ENTRIES SHOWN:

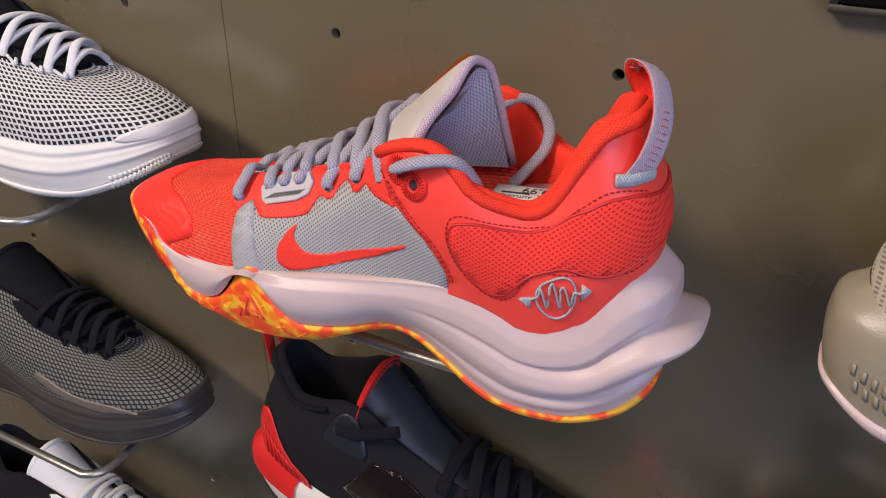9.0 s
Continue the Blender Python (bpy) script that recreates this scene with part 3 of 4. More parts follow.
for cu, cv in EYES:
    c, n = HERO.upper(cu, cv, 0.0014), HERO.upper(cu, cv, 0.0026) - HERO.upper(cu, cv, 0.0016)
    ring = part("eyelet", disc(c, n, 0.0066, 0.0014, 28, 0.0024), "coral_film", hero, "coral stitched eyelet ring")
    # flat ink disc: the open eyelet's shade as a dark colour
    part("eyelet_hole_disc", disc(c, n, 0.0025, 0.0006), "ink", ring)
    side = Vector(n).orthogonal().normalized()
    for k in range(26):
        d = Matrix.Rotation(2 * math.pi * k / 26, 3, Vector(n)) @ side
        m = Vector(c) + Vector(n).normalized() * 0.0014
        part("eyelet_stitch", tube([m + d * 0.0030, m + d * 0.0044 + Vector(n).normalized() * 0.0003, m + d * 0.0060], 0.00026, sides=4), "coral_thread", ring)

# emblem: a ring, a zigzag and two arrow heads in silver thread
e0, e1, e2, e3, e4, e5, e6 = ((0.3903, 0.268), (0.3778, 0.297), (0.4048, 0.202), (0.3883, 0.421), (0.394, 0.131), (0.3661, 0.261), (0.4159, 0.186))
loop = []
for k in range(25):
    t = 2 * math.pi * k / 24
    loop.append(HERO.upper(e0[0] + (e2[0] - e1[0]) / 2 * math.cos(t), e0[1] + (e3[1] - e4[1]) / 2 * math.sin(t) + (e2[1] - e1[1]) / 2 * math.cos(t), 0.0022))
part("emblem_ring", tube(loop, 0.0005, sides=6), "silver_thread", hero, "silver embroidered ring")
part("emblem_zigzag", tube([HERO.upper(p[0], p[1], 0.0024) for p in catmull([(*p, 0) for p in ((0.3727, 0.275), (0.3785, 0.309), (0.3793, 0.375), (0.3847, 0.21), (0.3856, 0.352), (0.388, 0.382), (0.3931, 0.179), (0.393, 0.303), (0.3956, 0.307), (0.4002, 0.171), (0.4024, 0.239), (0.4064, 0.217), (0.4118, 0.208))], 4)], 0.0007, 0.0005, sides=6), "silver_thread", hero, "silver embroidered zigzag")
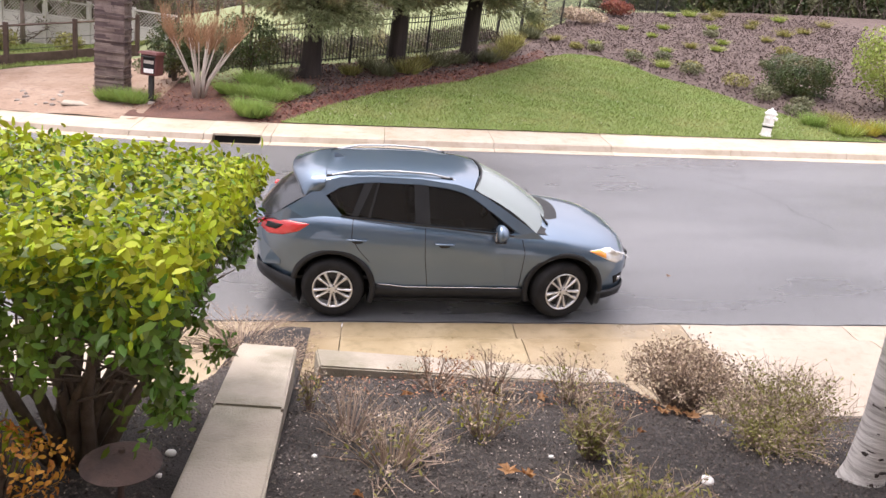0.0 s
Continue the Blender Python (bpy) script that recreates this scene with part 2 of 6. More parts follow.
M_ORANGE = mat("orange_leaf", (0.50, 0.19, 0.03), (0.62, 0.32, 0.05), scale=8, rough=0.6, island=0.3, transl=0.3)
M_REDLEAF = mat("dark_red_leaf", (0.20, 0.055, 0.04), (0.30, 0.10, 0.06), scale=3, rough=0.6, island=0.3, transl=0.25)
M_FALLEN = mat("fallen_leaf", (0.26, 0.11, 0.055), (0.40, 0.21, 0.115), scale=9, rough=0.7, island=0.4)
M_CHIP = mat("bark_chip", (0.05, 0.04, 0.036), (0.12, 0.10, 0.09), scale=20, rough=0.85, island=0.6)
M_SLOPECHIP = mat("slope_wood_chip", (0.06, 0.04, 0.034), (0.125, 0.088, 0.078), scale=3, rough=0.9, island=0.5)
M_REDCHIP = mat("red_wood_chip", (0.13, 0.045, 0.03), (0.24, 0.10, 0.065), scale=3, rough=0.9, island=0.5)
M_PALECHIP = mat("pale_litter", (0.35, 0.29, 0.25), (0.5, 0.44, 0.4), scale=20, rough=0.85, island=0.4)
M_GRAVEL = mat("gravel_stone", (0.19, 0.16, 0.14), (0.29, 0.25, 0.22), scale=6, rough=0.8, rand=0.35)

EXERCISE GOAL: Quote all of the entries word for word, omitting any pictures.

FINISHED EXERCISE:
9.0 s
Continue the Blender Python (bpy) script that recreates this scene with part 3 of 4. More parts follow.
for cu, cv in EYES:
    c, n = HERO.upper(cu, cv, 0.0014), HERO.upper(cu, cv, 0.0026) - HERO.upper(cu, cv, 0.0016)
    ring = part("eyelet", disc(c, n, 0.0066, 0.0014, 28, 0.0024), "coral_film", hero, "coral stitched eyelet ring")
    # flat ink disc: the open eyelet's shade as a dark colour
    part("eyelet_hole_disc", disc(c, n, 0.0025, 0.0006), "ink", ring)
    side = Vector(n).orthogonal().normalized()
    for k in range(26):
        d = Matrix.Rotation(2 * math.pi * k / 26, 3, Vector(n)) @ side
        m = Vector(c) + Vector(n).normalized() * 0.0014
        part("eyelet_stitch", tube([m + d * 0.0030, m + d * 0.0044 + Vector(n).normalized() * 0.0003, m + d * 0.0060], 0.00026, sides=4), "coral_thread", ring)

# emblem: a ring, a zigzag and two arrow heads in silver thread
e0, e1, e2, e3, e4, e5, e6 = ((0.3903, 0.268), (0.3778, 0.297), (0.4048, 0.202), (0.3883, 0.421), (0.394, 0.131), (0.3661, 0.261), (0.4159, 0.186))
loop = []
for k in range(25):
    t = 2 * math.pi * k / 24
    loop.append(HERO.upper(e0[0] + (e2[0] - e1[0]) / 2 * math.cos(t), e0[1] + (e3[1] - e4[1]) / 2 * math.sin(t) + (e2[1] - e1[1]) / 2 * math.cos(t), 0.0022))
part("emblem_ring", tube(loop, 0.0005, sides=6), "silver_thread", hero, "silver embroidered ring")
part("emblem_zigzag", tube([HERO.upper(p[0], p[1], 0.0024) for p in catmull([(*p, 0) for p in ((0.3727, 0.275), (0.3785, 0.309), (0.3793, 0.375), (0.3847, 0.21), (0.3856, 0.352), (0.388, 0.382), (0.3931, 0.179), (0.393, 0.303), (0.3956, 0.307), (0.4002, 0.171), (0.4024, 0.239), (0.4064, 0.217), (0.4118, 0.208))], 4)], 0.0007, 0.0005, sides=6), "silver_thread", hero, "silver embroidered zigzag")
0.0 s
Continue the Blender Python (bpy) script that recreates this scene with part 2 of 6. More parts follow.
M_ORANGE = mat("orange_leaf", (0.50, 0.19, 0.03), (0.62, 0.32, 0.05), scale=8, rough=0.6, island=0.3, transl=0.3)
M_REDLEAF = mat("dark_red_leaf", (0.20, 0.055, 0.04), (0.30, 0.10, 0.06), scale=3, rough=0.6, island=0.3, transl=0.25)
M_FALLEN = mat("fallen_leaf", (0.26, 0.11, 0.055), (0.40, 0.21, 0.115), scale=9, rough=0.7, island=0.4)
M_CHIP = mat("bark_chip", (0.05, 0.04, 0.036), (0.12, 0.10, 0.09), scale=20, rough=0.85, island=0.6)
M_SLOPECHIP = mat("slope_wood_chip", (0.06, 0.04, 0.034), (0.125, 0.088, 0.078), scale=3, rough=0.9, island=0.5)
M_REDCHIP = mat("red_wood_chip", (0.13, 0.045, 0.03), (0.24, 0.10, 0.065), scale=3, rough=0.9, island=0.5)
M_PALECHIP = mat("pale_litter", (0.35, 0.29, 0.25), (0.5, 0.44, 0.4), scale=20, rough=0.85, island=0.4)
M_GRAVEL = mat("gravel_stone", (0.19, 0.16, 0.14), (0.29, 0.25, 0.22), scale=6, rough=0.8, rand=0.35)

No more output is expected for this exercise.